12. THE “FACE” IN SHAMEFACED DOESN’T MEAN VISAGE.

Shamefaced was originally shamefast, with -fast in this sense meaning fixed or constant, as it does in steadfast or stuck fast. Presumably the word changed over time because the shame of a shamefaced person can be seen in his or her expression.

13. THE “CHOCK” IN CHOCK-FULL DOESN’T MEAN A WEDGE OR BLOCK.

Being chock-full has nothing to do with being rammed as tightly as a chock is below a door or the wheels of a vehicle. Instead, chock in this context is derived from choke, in the sense of something being suffocatingly crammed or crowded.

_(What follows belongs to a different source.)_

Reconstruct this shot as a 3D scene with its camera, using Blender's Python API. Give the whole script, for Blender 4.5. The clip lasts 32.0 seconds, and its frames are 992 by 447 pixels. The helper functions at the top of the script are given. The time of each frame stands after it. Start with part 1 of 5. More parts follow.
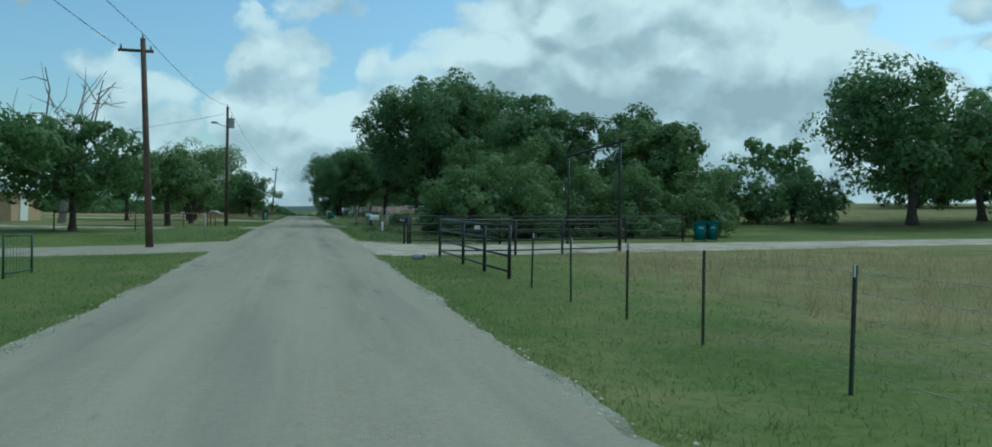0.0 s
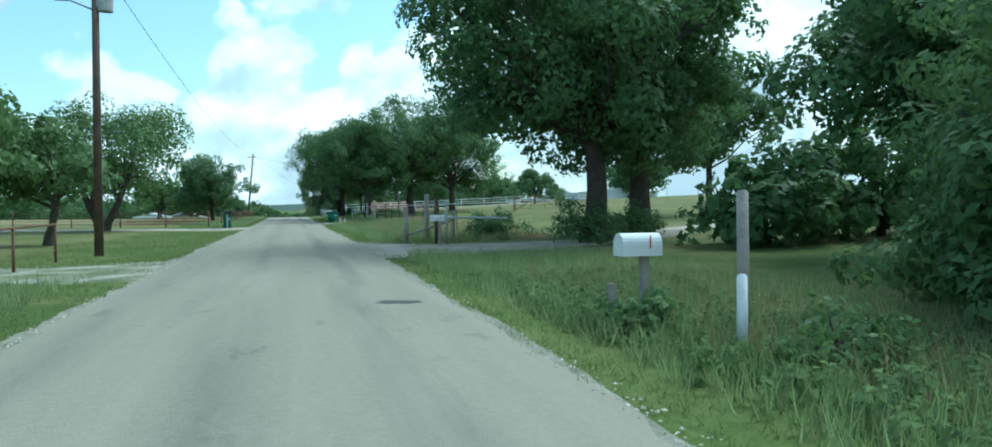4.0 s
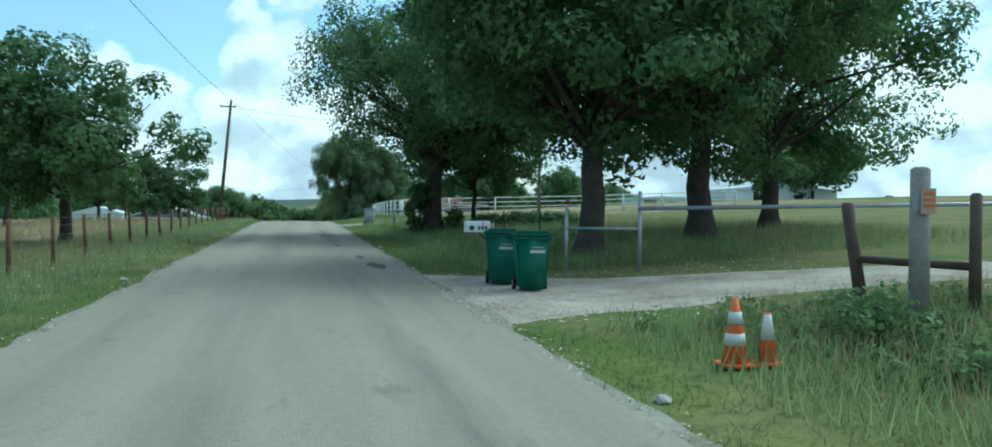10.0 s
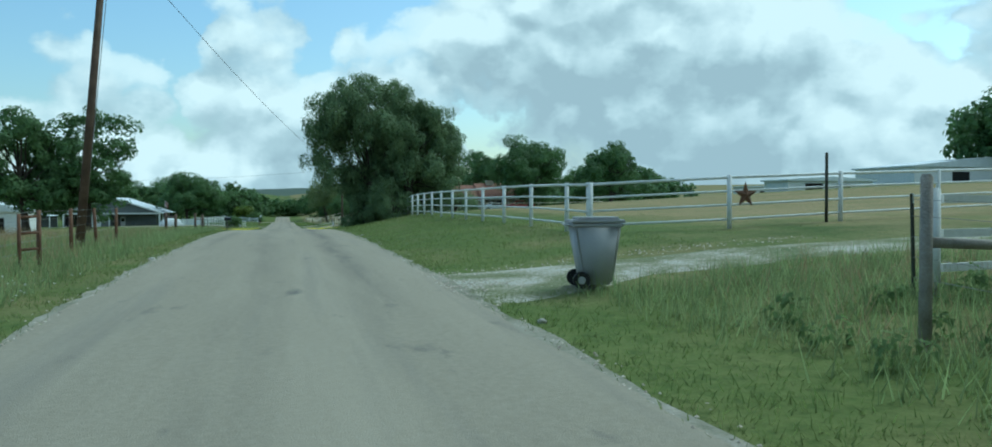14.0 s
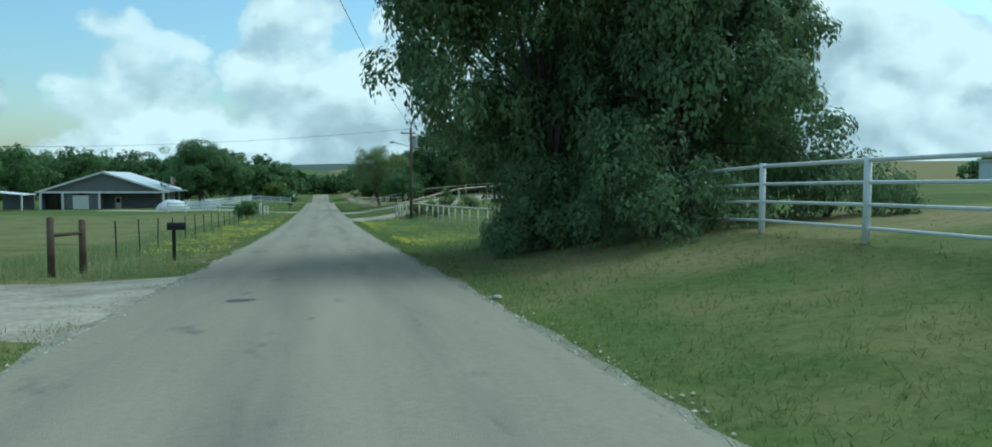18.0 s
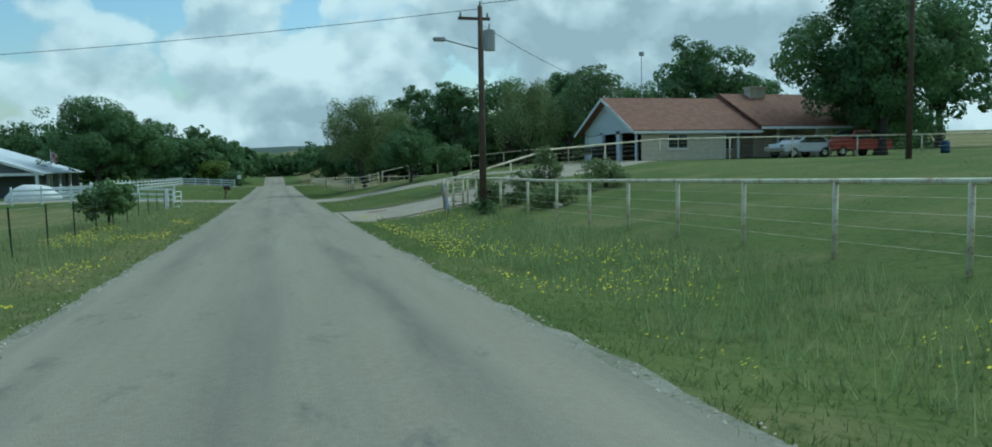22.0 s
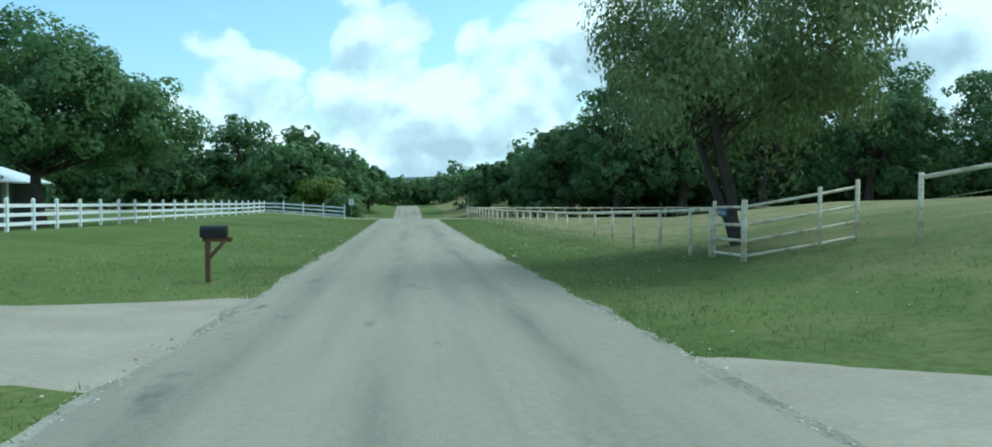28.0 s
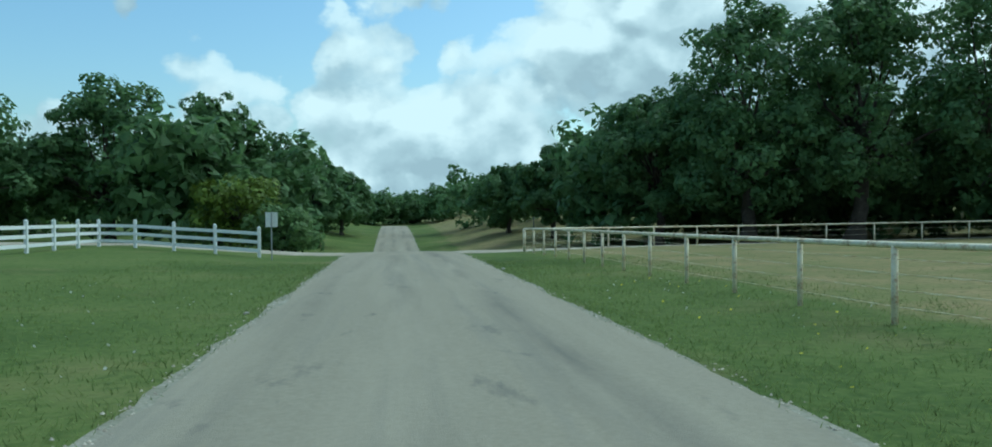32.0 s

14. THE “D” IN D-DAY DOESN’T STAND FOR DISEMBARKATION.

It also doesn’t mean deliverance, Deutschland, doomsday, decision, or any of the other D-words popular history might have you believe. In fact, D doesn’t stand for anything at all: just like (albeit less common) expressions like H-hour, D-Day was just an alliterative placeholder used during the planning of the Normandy landings for the unspecified day on which the operation would take place. As further evidence, the earliest use of the term comes from 1918, a full 26 years before Allied troops stormed the beaches. The French name for D-Day, by the way, is J-Jour.

15. THE “GOOD” IN GOODBYE DOESN’T MEAN GOOD.

Goodbye is a contraction of “God be with you,” an expression of departure or best wishes in use in English from the medieval period. As the phrase simplified over time, “God” drifted toward “good” in other similar expression likes good day and good morning. By the late 16th century, we were left with the word we use today.